IN THE UNITED STATES DISTRICT COURT FOR THE NORTHERN DISTRICT OF ILLINOIS EASTERN DIVISION


October 18, 2010

S & L BIRCHWOOD LLC, ET AL., PLAINTIFFS,
v.
LFC CAPITAL, INC., DEFENDANT.

The opinion of the court was delivered by: Milton I. Shadur Senior United States District Judge

MEMORANDUM ORDER

This action, originally filed in a New York state court and then removed to the United States District Court for the Eastern District of New York by defendant LFC Capital, Inc. ("LFC"), has now been transferred to this Northern District of Illinois and assigned at random to this Court's calendar. It is hereby set for an initial status hearing at 8:45 a.m. October 28, 2010 (with both sides having been represented by New York counsel, that scheduling will enable those lawyers to participate telephonically if they have not yet made arrangements for representation by counsel located in this District).*fn1

In the meantime, however, both sides' counsel should seek to retain local counsel here, not necessarily to take the lead oar in the litigation but rather to facilitate compliance with the local rules as to the advance notice required to be given in connection with any motions that may be filed.

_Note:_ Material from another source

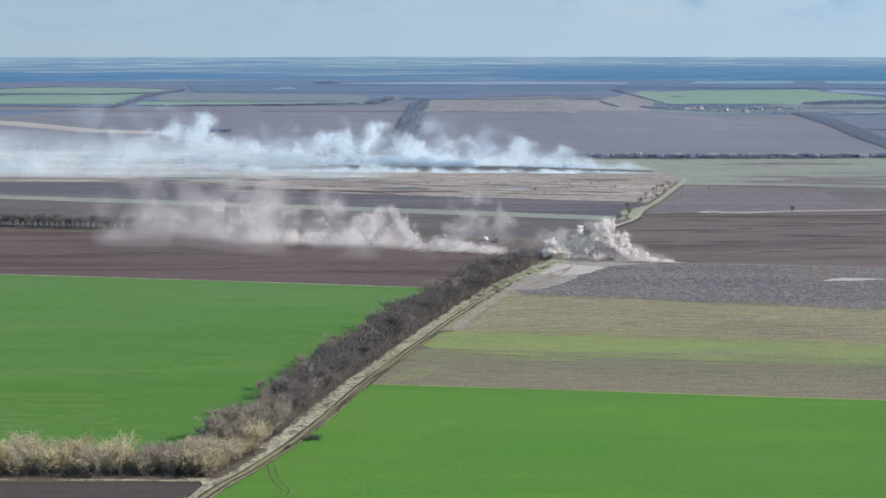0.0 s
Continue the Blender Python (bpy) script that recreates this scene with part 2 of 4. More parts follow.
STUBBLE_BROWN = field_material("brown_stubble", (0.198, 0.168, 0.122), (0.215, 0.186, 0.130), (0.240, 0.208, 0.150), streak=(0.006, 0.12), contrast=1.0, bands=(0.172, 0.162, 0.112), rough_tone=0.5, lines=0.5, speck=(0.06, 0.3), fleck_at=0.58)
REGROWTH = field_material("yellow_green_regrowth", (0.240, 0.282, 0.108), (0.222, 0.262, 0.106), None, streak=(0.004, 0.08), contrast=1.1, rough_tone=0.3, lines=0.35, bands=(0.216, 0.238, 0.122))
OLIVE = field_material("olive_thin_stubble", (0.196, 0.204, 0.115), (0.185, 0.184, 0.112), (0.18, 0.155, 0.11), streak=(0.006, 0.12), contrast=1.2, bands=(0.19, 0.17, 0.122), rough_tone=0.4, lines=0.5, speck=(0.12, 0.6))
STRAW = field_material("dry_straw_grass", (0.40, 0.345, 0.295), (0.31, 0.265, 0.235), (0.19, 0.165, 0.16), streak=(0.012, 0.05), contrast=1.6, fleck_at=0.55, bands=(0.48, 0.41, 0.36), rough_tone=0.4, lines=0.7, speck=(0.08, 0.25))
# pale grass; part of the smoke's milky veil is put into this colour
PALE_MEADOW = field_material("milky_pale_meadow", (0.42, 0.425, 0.42), (0.36, 0.37, 0.375), (0.26, 0.25, 0.25), streak=(0.006, 0.03), contrast=1.2, bands=(0.48, 0.46, 0.44), rough_tone=0.2, lines=0.4, speck=(0.03, 0.12), fleck_at=0.62)
DRY_GREEN = field_material("pale_spring_grass", (0.28, 0.31, 0.23), (0.25, 0.26, 0.235), None, streak=(0.005, 0.03), bands=(0.215, 0.215, 0.21), rough_tone=0.3, lines=0.4)
BURNT = field_material("burnt_grass", (0.075, 0.080, 0.092), (0.13, 0.135, 0.145), None, streak=(0.01, 0.08), contrast=1.5)
# hill and far fields: distance haze is painted into these base colours as blue
HILL_SOIL = field_material("hazed_brown_hill_soil", (0.200, 0.203, 0.232), (0.188, 0.190, 0.218), None, streak=(0.004, 0.012), patch=0.004, grain=0.05, rough_tone=0.06, lines=0.06, bands=(0.212, 0.218, 0.248))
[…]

This Court has also noted some matters that counsel for the parties should be prepared to address at the initial status hearing.

First, LFC, which is the Lessor under the Master Lease Agreement ("Agreement") at issue in this litigation, included this provision in Agreement §22:

This Agreement and each schedule shall be governed in all respects by, and construed in accordance with, the internal laws of the State of Illinois.

And that of course includes the Agreement's provisions as to defaults (Agreement §12) and LFC's remedies in case of default (Agreement §13).

On that score, LFC's January 15, 2010 letter that contained a notice of an asserted Event of Default and demanded payment of the entire accelerated balance of future rental payments also included a "notice of LFC Capital, Inc.'s election to convert the existing end of term $1.00 Purchase Option to Fair Market Value effective February 2, 2010." That asserted election constituted LFC's exercise of an option found at Agreement §13(a)(ii).

This Court has of course had numerous occasions over the years to consider and apply Illinois law as to the enforcement of equipment leases and other leases in the case of lessee defaults. Based on that experience, it views the cited provision of the Agreement as raising a serious question whether it imposes a penalty that is unenforceable under Illinois law and, relatedly, raises the further question whether such potential unenforceability may taint LFC's entire effort to pursue the claimed default here.

This should not of course be misunderstood as an ultimate ruling on the merits of the matter. Instead this Court would regard itself as remiss if it failed to alert the litigants to any area of its concern, so that the subject may be discussed at the initial status hearing.